Integrated facilities management is increasingly being adopted by leading real estate management companies and multinational firms to help manage workplaces and people and integrate relevant processes and mechanisms.

It delivers a significant benefit for owners and managers of real estate assets, wherein a single service provider integrates all roles from hard to soft services under a common management platform, providing an integrated approach to operate, maintain, improve and adapt existing building infrastructure.

This creates an environment that strongly supports and helps to meet building sustainability goals.

While the industry is experiencing sustained growth, it should embed sophisticated innovation and concentrate on adapting technical skills that circumvent identified systemic vulnerabilities by robust benchmarking to help organizations identify service gaps and provide both strategic and practical solutions.

Some of the critical factors influencing a shift in the global industry—such as value for money and customer-oriented service delivery—require a nimble and far-sighted approach.

The tangible benefits offered by quality facilities management services are especially relevant in the current environment of regional fiscal austerity, as an integral tool for containing and managing building management costs.

Rapid and exciting developments in technology such as Computer Aided Facilities Management (CAFM) and Building Information & Management Systems (BIM/BMS) are achieving positive results and leading an evolution.

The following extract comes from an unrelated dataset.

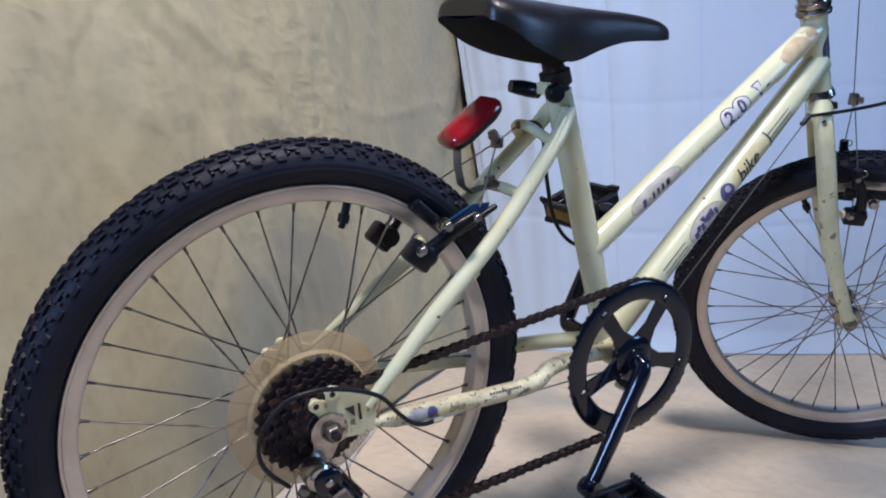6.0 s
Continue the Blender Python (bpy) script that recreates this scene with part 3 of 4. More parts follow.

BIM/BMS that harvest data from many different building systems such as CAFM, CCTV, HVAC, fire alarm, access control and security systems are helping in planning and managing a predictive maintenance at lower costs.

Historically, the emergence of new technologies and innovations have influenced cost rationalization and productivity optimization while also simplifying key activities such as response times on service requests, management of versatile property portfolios, scalable strategic plans, information sourcing, verification and cross interface with other data and organizational systems.

A quality strategy must identify and translate the organizational objectives and requirements that will meet clients’ needs by optimizing the performance of facilities. Implementations must be positioned as profit centres that drive the effective influencing of human behaviour through exceptional services.

It is now time for the industry to build its own distinctive knowledgebase for the widespread adoption of best practices, to advance the industry and bridge the gap between its inherent potential and current performance.

The traditional gap between the promised and actual performance must be treated as a major threat that results in trust deficits between clients and service providers.

Organizations must strengthen the macro role of facilities management, which should not be limited to the best practice exercise. An investment in facilities management services must be treated as an investment tool, to be used as an asset that adds value, yield returns and is critically linked to the overall business strategy.

This will enable clients to achieve business goals and objectives through the seamless integration of facilities into their operations and strategy.